第26回 餅は餅屋じゃなくなる世の中
[2013年12月5日]
「餅は餅屋」とよく言われます。何事においても専門家に任せた方が良いという意味でも、専門外のことに手を出すべきではないという教訓として使われる場合もあります。ですが、世の中の変化が早く、「餅は餅屋」と言っていられなくもなりつつあります。
餅だけでは食べていけず餅屋が餅屋以外を始めることもあるでしょうし、それまで餅屋じゃなかったところが参入して餅屋を始めることもあったりします。またそもそも餅が餅じゃなくなって、結果として餅屋じゃなくなることもあります。
実例で言えば、昔は沢山あった八百屋さんや魚屋さんがなくなり、スーパーが取って代わり、今度はそのスーパーの競合としてコンビニが登場。そのコンビニには銀行のATMが置かれ、銀行業務も始めたり。
ウォークマン等の音楽プレーヤーの普及と共に町中に拡大したレコード店やレンタル屋が、今度はその音楽プレーヤーでのネット販売がライバルになり苦境に立たされたり。
ITの進化によってスマートフォンが登場。単なる電話機だったはずがカーナビやゲーム機能までも持つようになり、従来のカーナビメーカーやゲーム機メーカーのライバルになったり。
本やCDのインターネット販売事業者が、今や日用品の販売まで手を広げたり、コインパーキングがレンタカー(カーシェアリング)を始めたり。
社会の急激な変化を目にすると、「そんなのうまくいくわけない!」と、ついつい否定的に見てしまいがちですが、結果としては変化が定着し、いつのまにやら当たり前になっていることがたくさんあります。
進化論で有名なダーウィンが、「最も強い種や最も賢い種ではなく、最も変化に強い種が生き残る」と言ったとか言わないとか諸説ありますが、その昔、地上最強の生物だった恐竜は環境の変化であっさり滅び、環境変化に強かった弱小生物が生き残ったことなどを見るに、強い物ではなくて、変化に柔軟な者こそ生き残るというのは一理あるのではないかと思います。
拙速にただ変わればいいってわけではありません。それまで大事にしてきたモノを失っては元も子もありません。でも大事にすべきは根底にある理念や哲学なのであって、事業や商売のやり方は社会の変化にあわせて柔軟に変わっていく(進化していく)必要があるのではないかと思います。

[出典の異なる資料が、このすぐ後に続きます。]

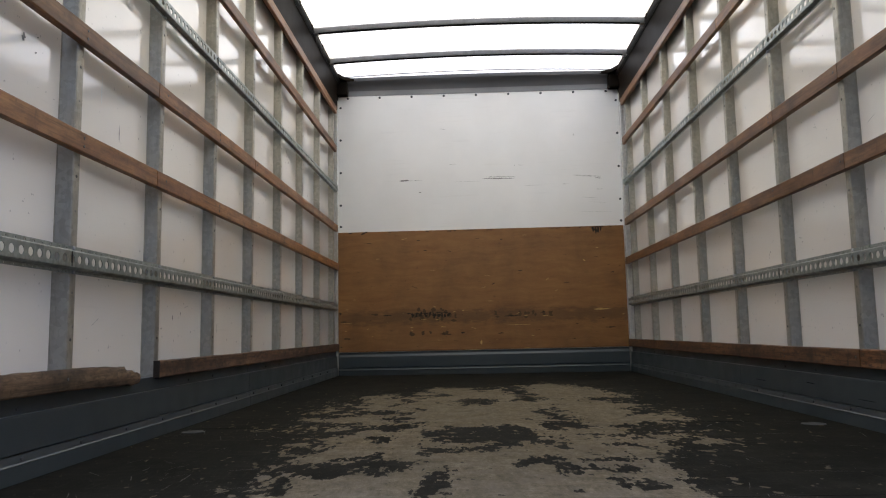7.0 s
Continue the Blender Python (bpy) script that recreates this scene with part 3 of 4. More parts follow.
def broken_rail():
    rng = random.Random(11)
    ys = steps(-3.705, REAR + 0.05, 0.018)
    bm = bmesh.new()
    rings = []
    for y in ys:
        d = -3.705 - y
        tip = max(0.0, 1 - d / 0.42)
        top = 0.262 - 0.012 * tip ** 1.2 + rng.uniform(-0.004, 0.002) * (0.35 + tip)
        low = 0.203 - 0.012 * tip + rng.uniform(-0.0025, 0.0025) * (0.5 + tip)
        top -= 0.013 if d < 0.105 else 0.0
        top -= 0.005 if d < 0.040 else 0.0
        if d < 0.012:
            top, low = top - 0.004, low + 0.005
        fat = 0.026 - 0.005 * tip
        n = rng.uniform(-0.0015, 0.0015) * (0.5 + tip)
        outline = [(0, low), (fat * 0.88, low + 0.001), (fat, low + 0.005), (fat + n, (low + top) / 2), (fat, top - 0.006), (fat * 0.85, top), (0, top)]
        rings.append([bm.verts.new((-(CROWN - a), y, b)) for a, b in outline])
    k = len(rings[0])
    for r0, r1 in zip(rings, rings[1:]):
        for i in range(k):
            bm.faces.new((r0[i], r0[(i + 1) % k], r1[(i + 1) % k], r1[i]))
    bm.faces.new(rings[0])
    bm.faces.new(rings[-1])
    root = new("broken_rubbing_rail")
    raw_plank = smooth(part("plank", bm, RAW_WOOD, root), 50)
    for y in (-4.15, -4.72, -5.28):
        stud("screw", SCREW, (-(CROWN - 0.0265), y, 0.235), "+x", raw_plank)
    tagged(root, "pale weathered timber rubbing rail with a splintered broken end", "wall rail", "timber rails along the side walls")


broken_rail()
cut_end = part("cut_end", box(-(CROWN - 0.0005), -(CROWN - 0.0225), -3.560, -3.5575, 0.204, 0.261), STAIN, left_rubbing_rail, "blackened sawn end")


# ---- perforated lashing rails ----
def holed_strip(bm, place, y0, y1, pitch, z0, z1, radius, seg, thick):
    """A strip of sheet with a row of round holes; place(depth, y, z)."""
    n = int((y0 - y1) / pitch)
    for c in range(n):
        yc = y0 - (c + 0.5) * pitch
        zc = (z0 + z1) / 2
        hw, hh = pitch / 2, (z1 - z0) / 2
        inner, rim, back = [], [], []
        for i in range(seg):
            ang = 2 * math.pi * i / seg
            u, w = math.cos(ang), math.sin(ang)
            k = min(hw / abs(u) if abs(u) > 1e-6 else 9, hh / abs(w) if abs(w) > 1e-6 else 9)
            if i % (seg // 4) == seg // 8:
                ou, ow = math.copysign(hw, u), math.copysign(hh, w)
            else:
                ou, ow = u * k, w * k
            inner.append(bm.verts.new(place(0, yc + radius * u, zc + radius * w)))
            rim.append(bm.verts.new(place(0, yc + ou, zc + ow)))
            back.append(bm.verts.new(place(thick, yc + radius * u, zc + radius * w)))
        for i in range(seg):
            j = (i + 1) % seg
            bm.faces.new((rim[i], rim[j], inner[j], inner[i]))
            bm.faces.new((inner[i], inner[j], back[j], back[i]))
    return y0 - n * pitch


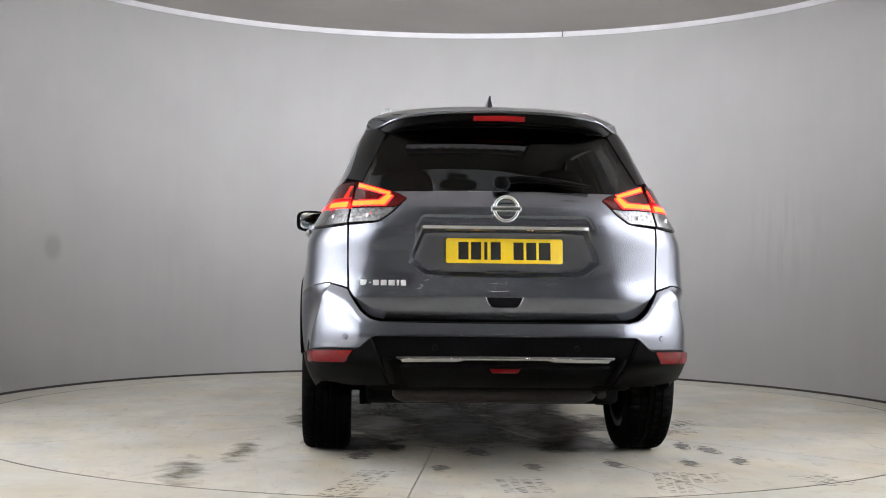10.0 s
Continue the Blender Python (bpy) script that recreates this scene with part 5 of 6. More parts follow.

地域社会においても日々変化しています。私も含め、そんな地域の変化についてとかくネガティブにとらえ、根拠なく「昔は良かった」と懐かしみ、結果、変化について行けなくなるのはよくある話です。弊社も、根底にある理念はそのままに、「巧遅は拙速に如かず」という孫子の言葉を肝に命じていきたいと思います。